Defining Asset Depreciation for Businesses

Accountants use depreciation as a way to allocate the costs of a fixed asset over the period in which the asset is useable to the business. The bookkeeper records the full transaction when the asset is bought, but the value of the asset is gradually reduced by subtracting a portion of that value as a depreciation expense each year.


One key reason to write off assets is to lower your tax bill, so the IRS gets involved in depreciation, too. As a business owner, you can’t write off the cost of all major purchases in one year. Instead the IRS has strict rules about how you can write off assets as tax-deductible expenses.
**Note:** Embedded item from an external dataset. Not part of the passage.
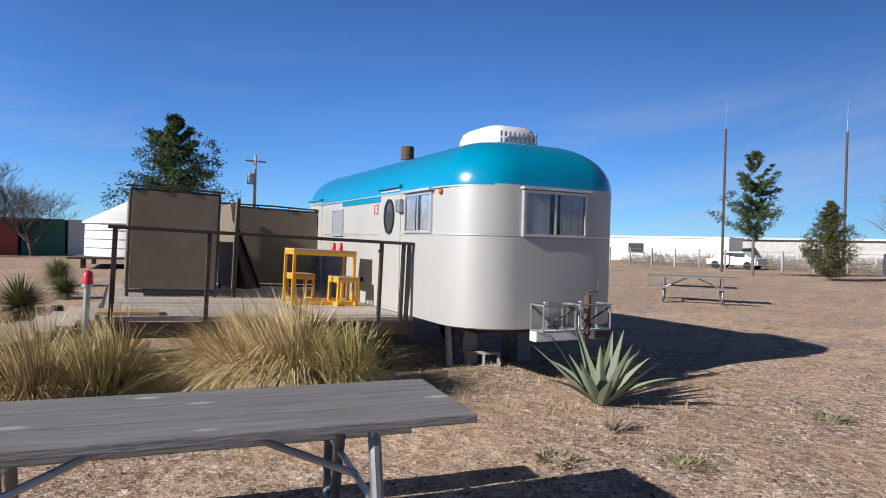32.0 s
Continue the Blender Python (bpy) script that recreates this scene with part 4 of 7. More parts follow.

Businesses don’t depreciate all assets. Low-cost items or items that aren’t expected to last more than one year are recorded in expense accounts rather than asset accounts. For example, office supplies are expense items and not depreciated, but that office copier, which you’ll use for more than one year, is recorded in the books as a fixed asset and depreciated each year.


Lifespan isn’t the deciding factor for depreciation. Some assets that last many years are never depreciated. Consider the following points regarding asset depreciation:



  • You can always make use of land, so its value never depreciates.



  • You can’t depreciate property that you lease or rent, but if you make improvements to leased property, you can depreciate the cost of those improvements. To do so, you write off the lease as an expense item and depreciate the lease improvements over their estimated useful life.



  • You can’t depreciate items that you use outside your business, such as your personal car or home computer, but if you use these assets for both personal needs and business needs, you can depreciate a portion of them based on a percentage of time or other measurement that proves how much you use the car or computer for business.


    For example, if you drive your car a total of 12,000 miles in a year and have records showing that 6,000 of those miles were for business purposes, you can depreciate 50 percent of the cost of the car. That percentage is allocated over the anticipated useful life of the car.



  • You may be able to depreciate a portion of your home’s cost as part of your business expenses. The amount you can depreciate is based on the portion of your home used for business.




Depreciation expenses don’t involve the exchange of cash; they’re solely done for accounting purposes. Most companies enter depreciation expenses into the books once a year just before preparing their annual reports, but others calculate depreciation expenses monthly or quarterly.